Нет, не стоит упрекать меня в нечистоте. Я склонял перед женским миром мою воспалённую голову, ощущая превосходство (первородство) этих существ надо мной. Но проникнуть в их тайну — а попасть мне туда было необходимо, жизненно важно — я мог только через глубины женской физической природы. Тайна лежала близко, но она скрывалась от меня, маскировалась, хитроумно меняла обличье. А я тянулся в это манящее нечто, чтобы через прикосновение к бархатным порам нежных живородящих тканей вступить в неделимый союз с природой.
В более старшем возрасте как–то получил я толстый журнал с тончайшими глянцевыми страничками, залитыми яркими фотографиями голых манекенщиц. На нескольких снимках, выполненных под водой фотографом–аквалангистом фигурировала сказочная длинноволосая брюнетка, явно из рода русалок (полупрозрачная, как бы не из плоти, а из сгустков воды сделанная). Она летала. Парящая девочка в мягких голубых тонах водной массы. Её раздетое тельце так не соответствовало облику всех других моделей — сидящих, стоящих, лежащих — и выглядело так невесомо, что обнажённость делалась особенно подчёркнутой. Её фигура висела. Волосы на голове густо расплывались тёмной мутной охапкой морских водорослей. Груди не по–земному округлились. Нежно прорисовывались мышцы живота и сходились клинышком возле ног, где размытым тёмным пушком запечатлелись мягкие волосы (вата в воде), под которыми, казалось, не было ничего, кроме гладкой, как на животе, кожи…

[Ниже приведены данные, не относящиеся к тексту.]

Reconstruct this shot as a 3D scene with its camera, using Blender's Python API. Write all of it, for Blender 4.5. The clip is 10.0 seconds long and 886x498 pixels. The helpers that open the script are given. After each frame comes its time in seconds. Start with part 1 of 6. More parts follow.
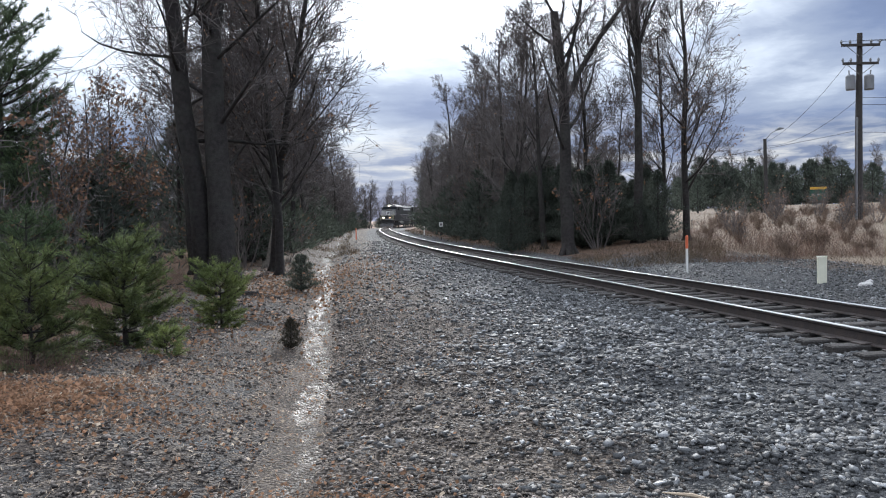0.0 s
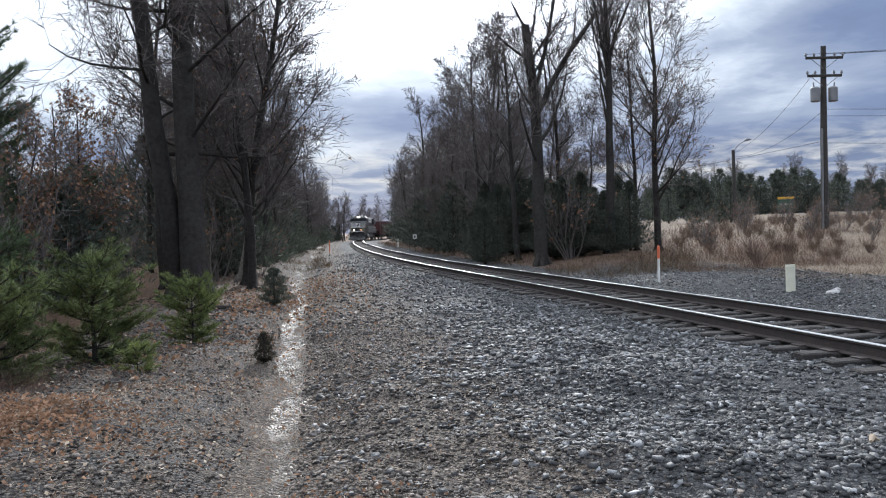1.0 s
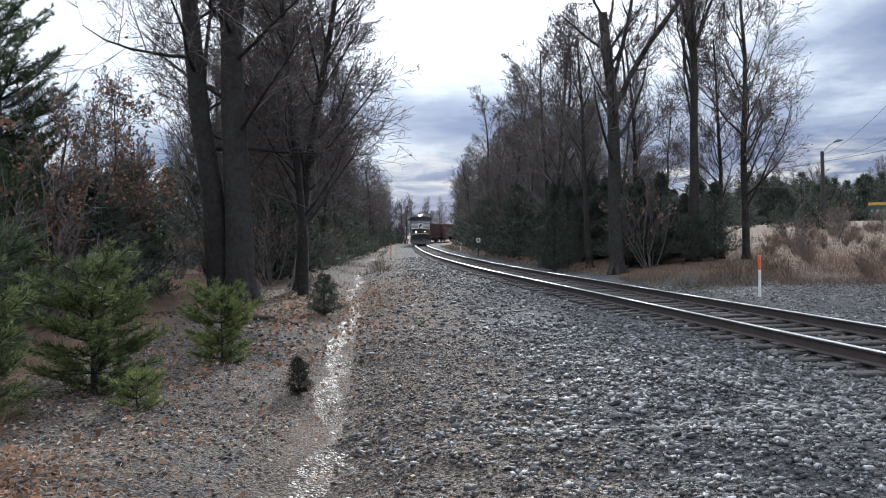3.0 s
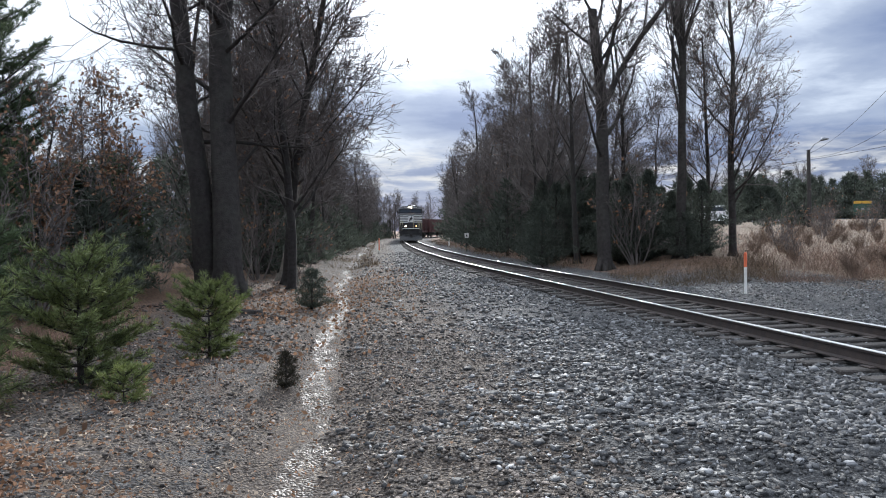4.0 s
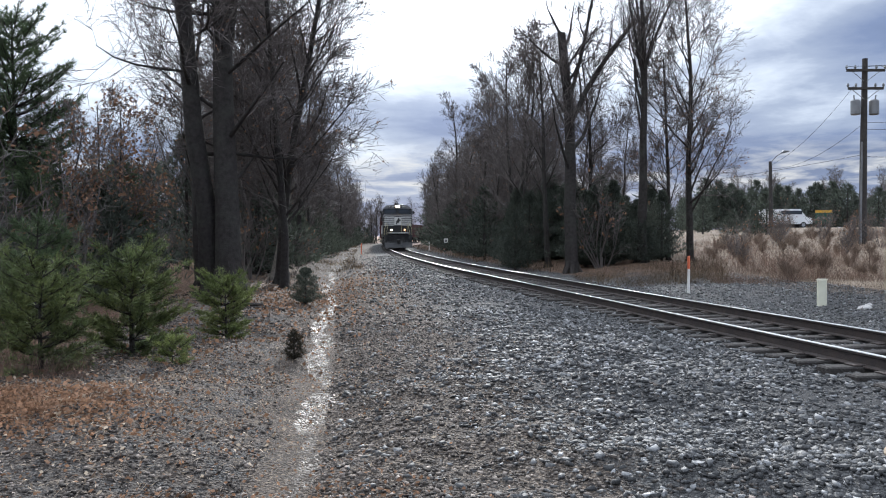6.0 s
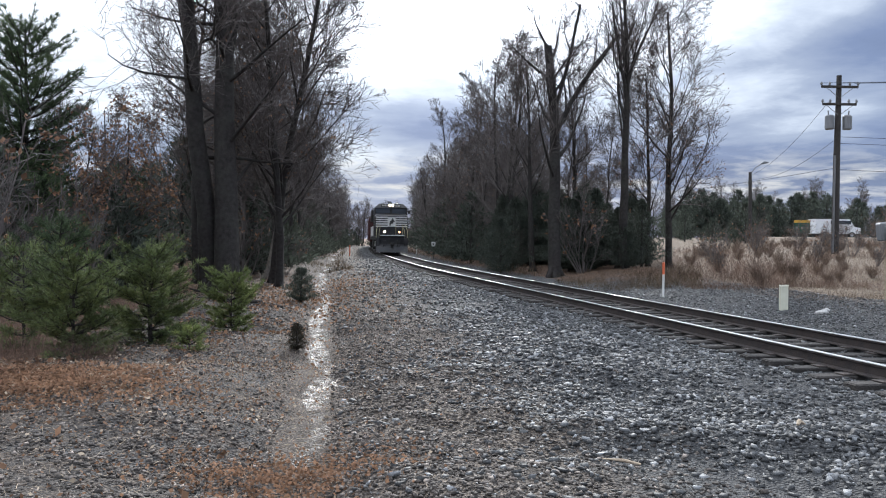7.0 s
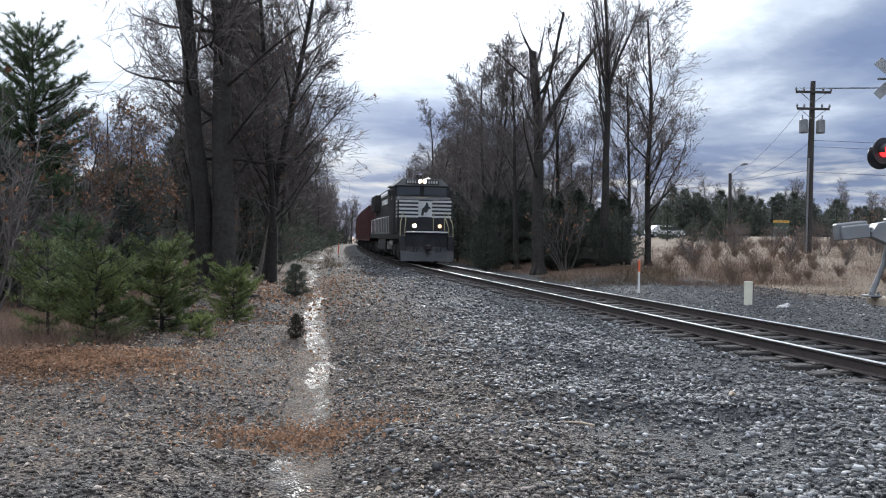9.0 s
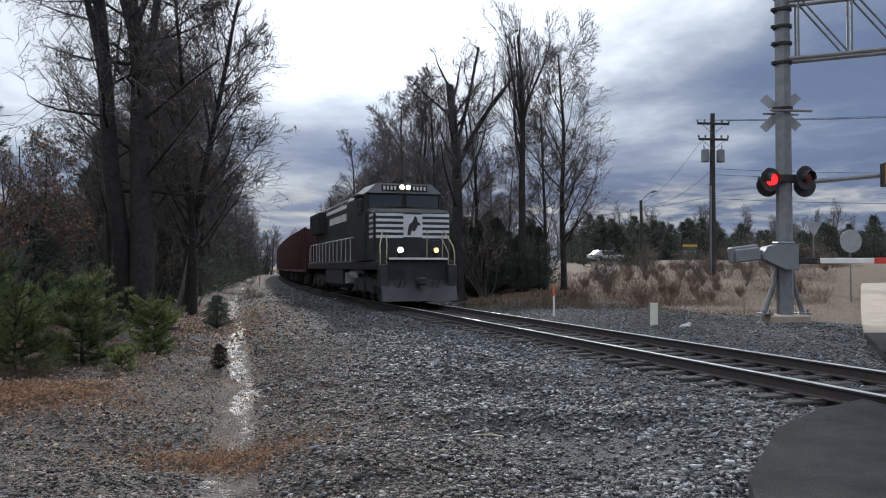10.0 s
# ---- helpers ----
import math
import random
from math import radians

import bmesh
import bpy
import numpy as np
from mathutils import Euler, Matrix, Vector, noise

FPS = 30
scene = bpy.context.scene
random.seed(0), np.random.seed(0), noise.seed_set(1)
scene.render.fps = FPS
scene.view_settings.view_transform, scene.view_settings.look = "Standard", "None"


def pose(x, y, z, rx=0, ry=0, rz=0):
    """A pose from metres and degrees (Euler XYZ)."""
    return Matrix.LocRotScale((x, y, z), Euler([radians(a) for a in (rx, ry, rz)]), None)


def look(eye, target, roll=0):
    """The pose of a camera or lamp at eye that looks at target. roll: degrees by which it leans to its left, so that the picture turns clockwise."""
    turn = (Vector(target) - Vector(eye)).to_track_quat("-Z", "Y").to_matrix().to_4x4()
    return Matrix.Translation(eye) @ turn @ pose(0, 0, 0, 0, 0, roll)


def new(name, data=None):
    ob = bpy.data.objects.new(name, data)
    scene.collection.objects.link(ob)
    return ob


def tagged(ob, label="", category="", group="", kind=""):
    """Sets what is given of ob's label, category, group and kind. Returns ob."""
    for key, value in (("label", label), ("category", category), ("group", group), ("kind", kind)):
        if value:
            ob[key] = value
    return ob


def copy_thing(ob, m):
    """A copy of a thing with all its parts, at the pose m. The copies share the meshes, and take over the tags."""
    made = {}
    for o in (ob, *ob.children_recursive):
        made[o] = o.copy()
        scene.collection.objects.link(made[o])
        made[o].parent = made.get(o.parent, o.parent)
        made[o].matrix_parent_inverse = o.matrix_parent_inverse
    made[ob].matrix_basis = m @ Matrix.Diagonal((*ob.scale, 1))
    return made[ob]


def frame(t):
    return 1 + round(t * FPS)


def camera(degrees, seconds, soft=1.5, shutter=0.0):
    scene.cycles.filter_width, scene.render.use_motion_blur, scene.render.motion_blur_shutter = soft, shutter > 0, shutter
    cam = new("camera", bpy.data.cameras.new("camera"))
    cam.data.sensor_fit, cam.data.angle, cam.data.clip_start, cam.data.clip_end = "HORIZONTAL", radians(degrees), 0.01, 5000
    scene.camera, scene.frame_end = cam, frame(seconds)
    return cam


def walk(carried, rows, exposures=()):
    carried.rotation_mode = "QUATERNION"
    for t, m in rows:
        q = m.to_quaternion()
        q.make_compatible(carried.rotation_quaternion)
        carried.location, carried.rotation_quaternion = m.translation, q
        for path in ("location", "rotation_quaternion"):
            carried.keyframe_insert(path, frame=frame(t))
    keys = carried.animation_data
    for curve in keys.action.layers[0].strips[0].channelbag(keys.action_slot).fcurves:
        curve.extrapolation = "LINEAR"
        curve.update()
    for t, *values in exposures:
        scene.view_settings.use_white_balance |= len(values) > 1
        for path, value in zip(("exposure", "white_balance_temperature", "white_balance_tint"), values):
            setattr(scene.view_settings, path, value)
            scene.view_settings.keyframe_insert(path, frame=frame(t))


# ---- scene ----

Разумеется, она не была куклой, она (бесспорно!) принадлежала к роду женщин, живых и желанных, и её взмывшее в поднебесье океана тело во всей своей невинной и беззащитной наготе выставлялось на обозрение всему человечеству. Но она не пробуждала во мне влечения… Был восторг и удивление, был удушающий ураган, готовый изничтожить меня за неумение моё проявлять рождающиеся чувства… Та русалка была одновременно всеми женщинами мира: все они могли летать, и волосы каждой из них были клубами мутных водорослей.
Ещё раз говорю: я не стремился ощутить телом девичью плоть, и когда время уложило меня на скрипучий диван с моей первой любовницей, я окончательно убедился, что сказкам запрещено спускаться в наш неповоротливый мир, пахнущий потными подмышками. А женщина — часть сказки.

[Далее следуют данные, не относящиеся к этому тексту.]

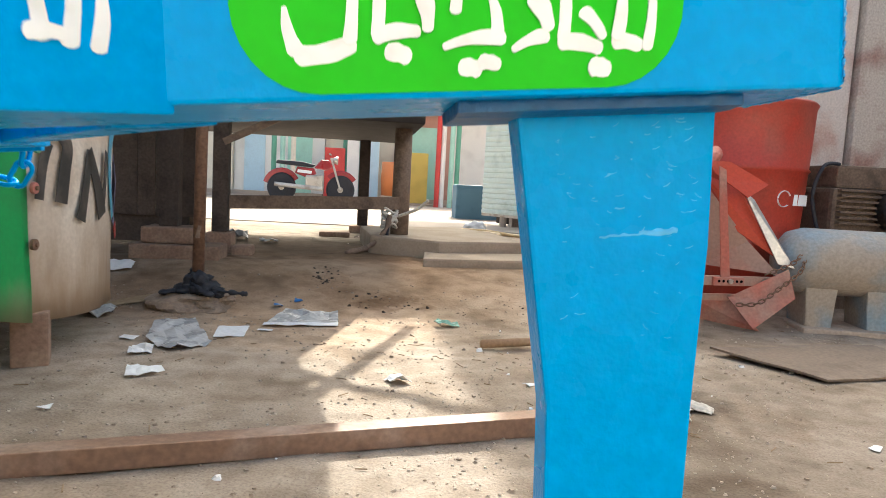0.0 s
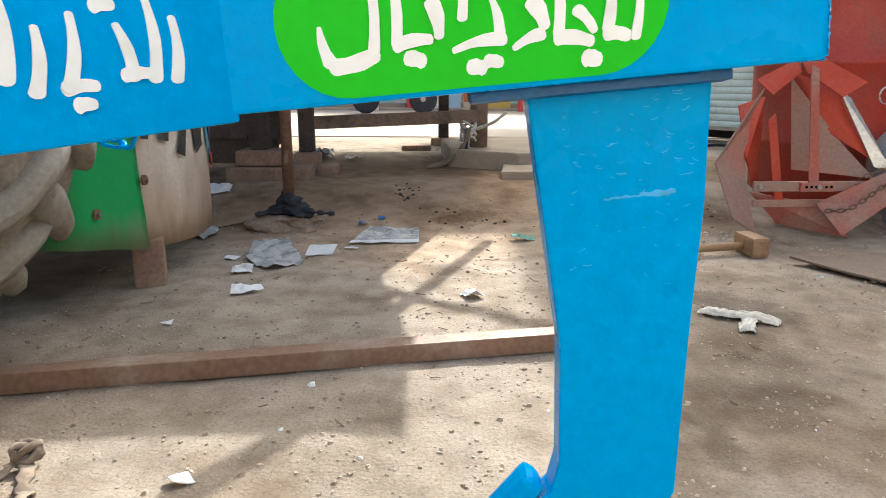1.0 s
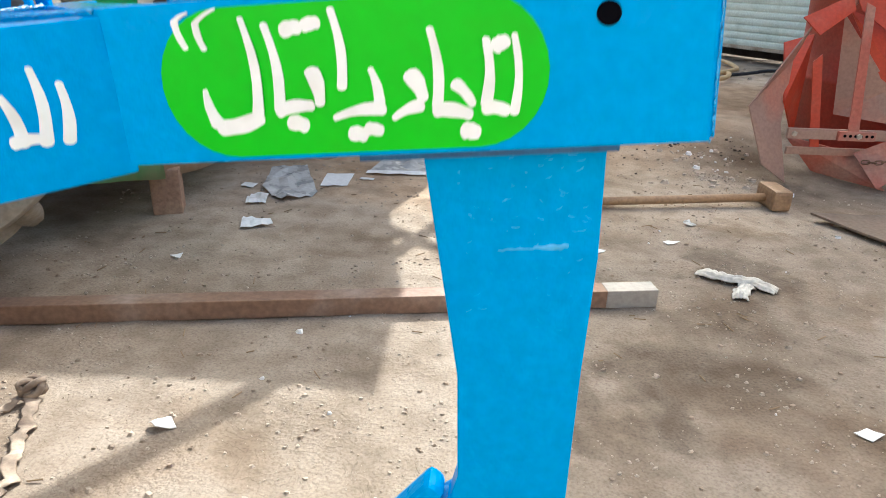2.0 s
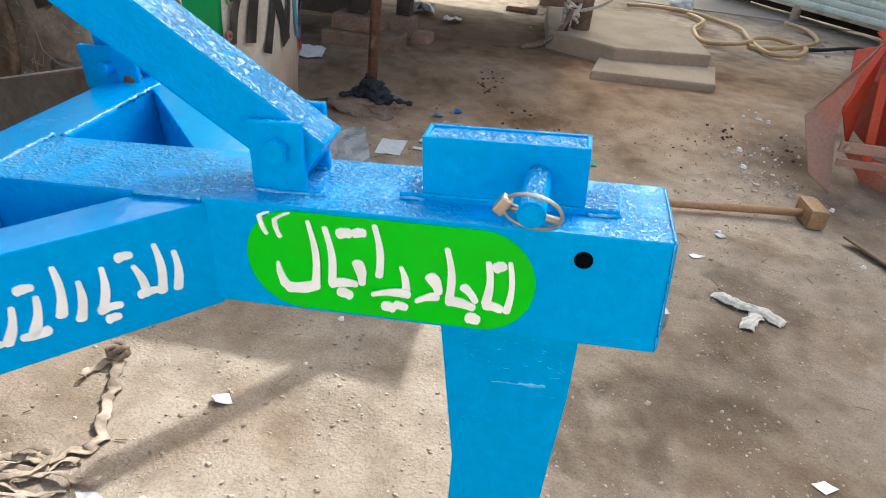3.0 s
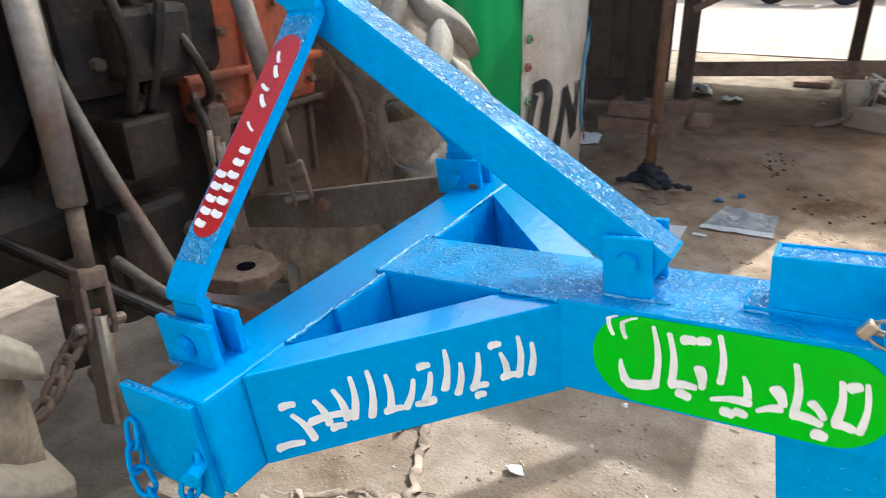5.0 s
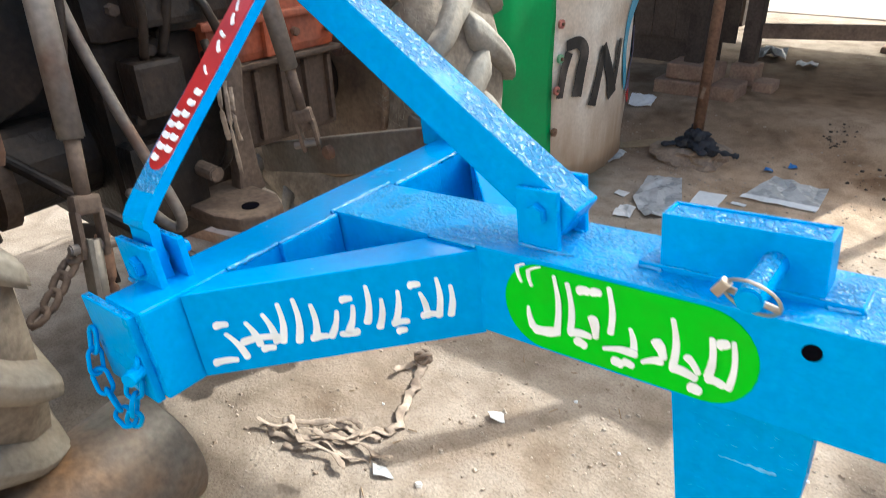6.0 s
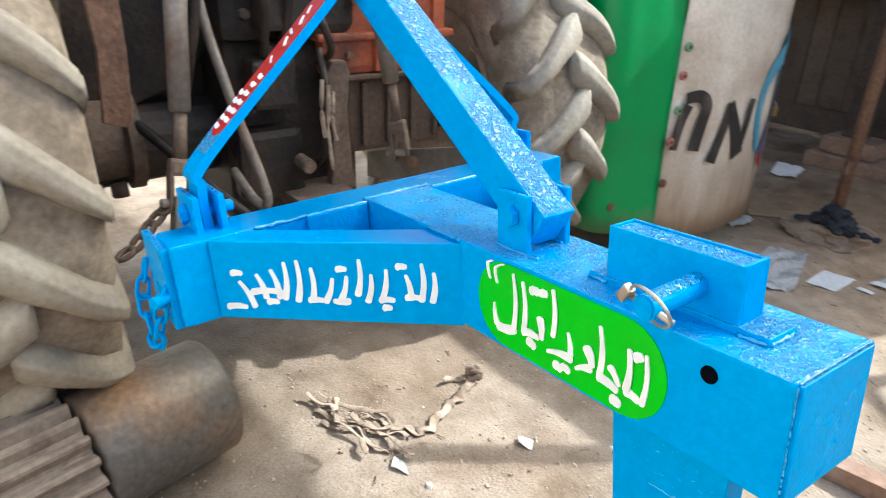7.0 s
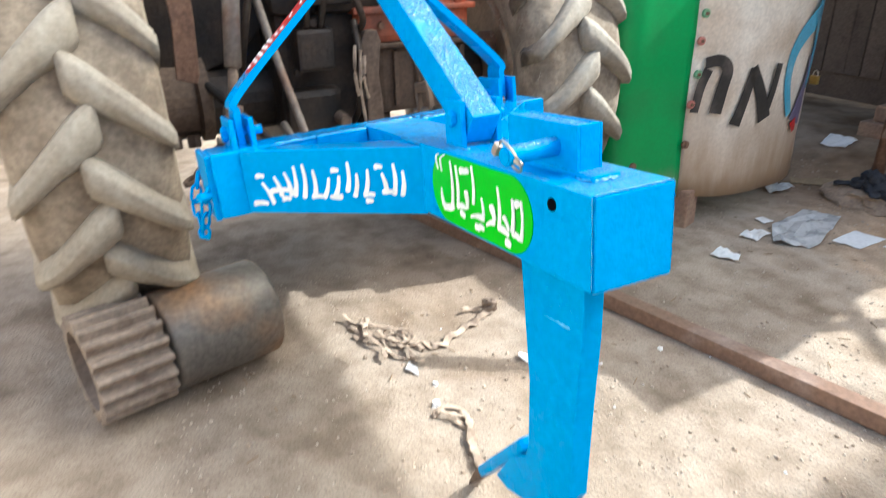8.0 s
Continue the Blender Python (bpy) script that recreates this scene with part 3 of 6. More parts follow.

Я не полюбил её плоть. Разочарование вытолкало плоть за пределы грёз. Но тело — стройное, светящееся изнутри обаянием, как воск под пламенем горящей свечи, дивное и гладкое тело — осталось со мной, вокруг меня. Тело не было плотью. Оно жило в изгибах акварельных линий, нежилось шёлковой кошачьей спинкой, вздыхало эластичностью девичьих округлостей… Тело принадлежало живописи и светотеням фотографических карточек. Оно не ело, не пило, не мучилось режущими болями в животе, не торопилось по нужде, но при этом оно откусывало хрустящие кусочки от краснобоких яблок, и по губам бежали две–три капли сока; оно держало длинными пальцами хрустальные сосуды с тонкими шейками, где на донышке подрагивали остатки красного терпкого вина; оно, тело, носило многослойные одежды, но снимало их еженощно, сбрасывая комьями на пол, вешая шёлковыми струями на спинки стульев, на плечики бельевых крючков и в шкаф, этот громадный стоячий сундук, где хранятся фиговые листья всех мастей: золотистого полива, матово–чёрной торжественной глади, белоснежной лепестковой складки… Ткани сбрасывались и открывали оживший мрамор с подрагивающей прожилкой под кожей (лошадь), с вырвавшимся из глубины вздохом (колыхнувшаяся на ветру листва могучего дерева), с жеманно потянувшейся спиной (кошечка), с распахнувшимися от волнующих мыслей глазами (водоём, кристальный, глубокий, чарующий живой магией дремлющей стихии).
Тело было одно, плоти — много. Однако все любовницы находились ещё где–то далеко впереди. До них, до их упруго торчащих сосков, до оскаленных белых зубов, предстояло (что за глупость!) долго и торопливо идти (почти бегать от нетерпения поскорее вступить в орден взрослых).
Сердце не раз легко и быстро отдавалось в сладостный плен то одних, то других девчачьих глаз. Внешний вид тех девочек, как теперь ясно видится под пристальным взглядом увеличительного стекла, не имел ничего общего с женщиной, парившей в подводной глубине, но что–то всё же жило в них от будущих прозрачных фей в невесомых кружавчатых комбинашках. Влюблённость забрасывала меня на стремительно вращающуюся карусель, размазывала реальность жирными полосами в головокружительных чувствах, лишало очертаний весь мир, кроме нужных, единственно нужных в те дни стыдливо вспыхнувших щёк, алеющих облизанных губ и сверкающих глаз.